72. If ECI were to choose this course of action and required an extension of the deadline currently provided for the implementation of its new broadcasting station in Winnipeg, it would be my pleasure and duty to support it in its efforts.


1 Broadcasting Decision CRTC 2008-195.

2 Radiocommunication Act, R.S.C. 1985, c. R-2.

3 Broadcasting Act, S.C. 1991, c. 11.

4 Subhaschandran v.Canada (Solicitor General) (F.C.A.), 2005 FCA 27, [2005] 3 F.C.R. 255; Commission des Relations de Travail du Québec c.
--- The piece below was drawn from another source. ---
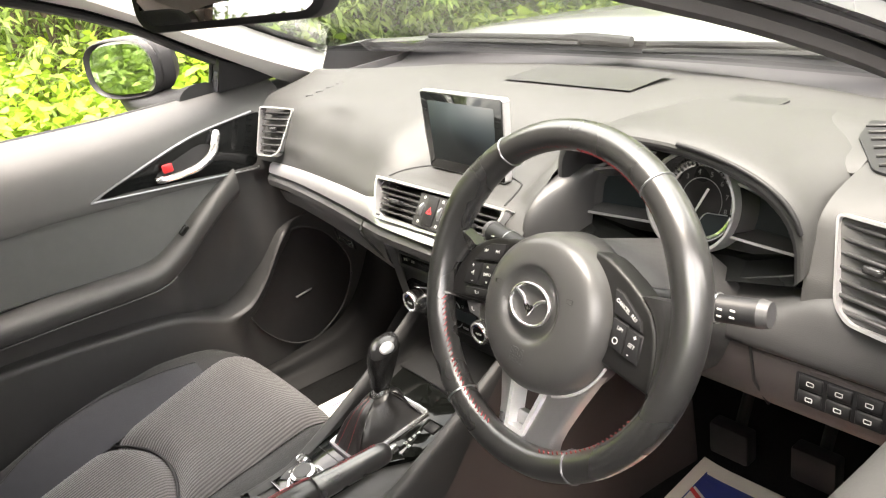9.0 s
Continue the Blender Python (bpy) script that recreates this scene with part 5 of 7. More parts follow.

L'Association Unie des Compagnons et des Apprentis de l'Industrie de la Plomberie et Tuyauterie des États-Unis et du Canada et al., [1969] R.C.S. 466

5 Protected signal means the whole area included within the perimeter of the protected contour, as defined in paragraph C-1.1.19 of the BPR-3.

6 Transcripts of proceedings before the Canadian Radio-television and Telecommunications Commission. Subject: Competing radio applications and other broadcasting applications, Winnipeg, Manitoba, Vol. 1, 3 June 2008, paragraph 496.

7 teknyx Limited, Engineering Brief for a New FM Station in Winnipeg, Manitoba, applicant Evanov Communications Inc. OBCI, 23 October 2008, section 2. The frequency equivalents are as follows: 292: 106.3 MHz; 291: 106.1 MHz.

8 Industry Canada, Evaluation Comments on Broadcast Applications, Location: Winnipeg MB, applicant: Newcap Inc., 14 December 2007.

9 Industry Canada, Evaluation Comments on Broadcast Applications, Location: Winnipeg MB, applicant: Evanov Communications Inc., 7 March 2008.

10 Industry Canada, Evaluation Comments on Broadcast Applications, Location: Winnipeg MB, applicant: Evanov Communications Inc., 18 November 2008.

11 Mainly regarding the details of the transmission site and the antenna radiation pattern.

12 The frequency 104.7 MHz initially requested by the applicant was also third adjacent with a licensee other than NCI.

13 Transcript of proceedings before the Canadian Radio-television and Telecommunications Commission. Subject: Competing radio applications and other broadcasting applications, Winnipeg, Manitoba, Vol. 1, 3 June 2008, paragraphs 494 to 498.